By Scott C. Hall.
The Federal Aviation Administration’s (“FAA’s”) Part 107 rule for small commercial drone operation, effective as of August 2016, has now been up and running for over a year. In light of this milestone, the FAA recently took the opportunity to highlight various successes resulting from the rule and to promote continuing drone innovation and operations. Yet, while much progress has been made in commercial drone use over the past year, an honest assessment also requires acknowledging that there are still many obstacles to overcome, and much work to do, to fully realize the benefits of commercial drone operation in the U.S.
One particularly notable success for the drone industry has been the important role played by drones in supporting emergency response and rescue efforts in connection with recent natural disasters, including Hurricane Harvey and Hurricane Irma. In addition to the use of drones by media outlets to provide news coverage of otherwise inaccessible areas affected by the hurricanes, the FAA issued well over 100 specific authorizations – sometimes within hours of a request – to drone operators performing time-sensitive search and rescue missions or assessing damage to roads, bridges and other critical infrastructure in disaster areas. FAA Administrator Michael Huerta commented on the role of drones in the wake of recent hurricanes as a “landmark in the evolution of drone usage in the country.”
However, despite these beneficial uses of drones in emergency response situations, not all drone news in connection with recent hurricanes and other natural disasters has been positive. As in years past, drones made news this year for interfering with emergency responders fighting wildfires in California. Because helicopters and other aircraft supporting critical emergency response efforts can easily collide with drones – causing potentially significant damage, injury, and even death – emergency response aircraft must often remain grounded if unauthorized drones are spotted in the area. This significantly impairs the ability of emergency responders to do their jobs. Unauthorized drone use also threatened to impede efforts of the U.S. National Guard, Marines and Coast Guard to rescue and recover individuals in hurricane disaster zones. In fact, these incidents caused the FAA to officially warn on its website that flying a drone in or near a disaster area may violate federal, state, or local laws and ordinances, and that unauthorized drone operators may be subject to significant fines if they interfere with emergency response operations. Thus, while drones are playing an increasingly important role in disaster response, continued misuse of drones has also complicated rescue and response efforts in various respects.
The FAA also touted the continued expansion of commercial drone use across a variety of industries, including insurance, news and media, construction, mapping and surveying, and infrastructure inspection, among others. According to the FAA, uses of drones for scientific research, emergency response, and government infrastructure improvements are also rapidly expanding. Additionally, several companies, including Amazon, Domino’s Pizza, 7-Eleven and Flirtey, have attempted to spark consumer excitement for drones in recent months by demonstrating the potential for drone delivery of food and other consumer products.
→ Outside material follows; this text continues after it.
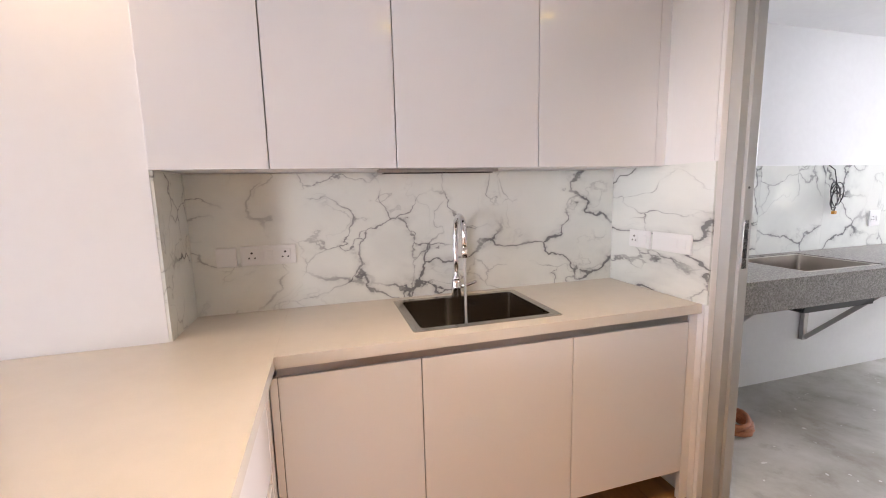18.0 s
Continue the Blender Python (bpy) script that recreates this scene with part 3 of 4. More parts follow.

At the same time, however, many in the industry lament the fact that the U.S. still seems to be years away from integrating commercial drone deliveries and other innovative drone uses into the regulatory regime, even while such uses are moving forward in other countries. Indeed, the FAA has stated that – putting aside isolated publicity stunts – it does not believe that regulations for delivery drones will be ready until at least 2020, even while countries in Africa are currently benefitting from drone delivery systems transporting items such as blood and life-saving emergency supplies on a daily basis.
In addition to regulatory hurdles, part of the delay in drone innovation in the U.S. may be attributable to ongoing public skepticism regarding drones due to reported misuse of drones and their perceived potentially harmful impacts on safety and privacy. For example, according to some reports, while 75% of consumers expect drone deliveries by 2021, only 44% said they liked the idea of drone delivery. Thus, despite the undeniable increase in commercial drone use over the past year under Part 107 – and the inevitable continued expansion over the next few years – fully realizing the many potential benefits and services drones can provide must still await slow regulatory and lawmaking processes and gain greater public acceptance of anticipated uses.
Ultimately, the FAA acknowledges that Part 107, as it exists currently, isn’t the end of the story – it’s the starting point. By 2021, the FAA estimates there could be as many as 1.6 million small drones in commercial operation throughout the country. There is still a lot to be done to realize the full commercial potential of drones, much of which will require increasingly complex drone operations (and correspondingly sophisticated laws and regulations), including for flights over people, operations beyond line-of-sight, delivery of goods, and even transportation of people. But, if commercial drone operations are to successfully accommodate the predicted increase in the number of commercial drones and expand on pace with expected innovations in the technology, it will require the coordination of many actors, including lawmakers at federal, state and local levels, drone manufacturers and operators, and greater acceptance by the public at large, to achieve.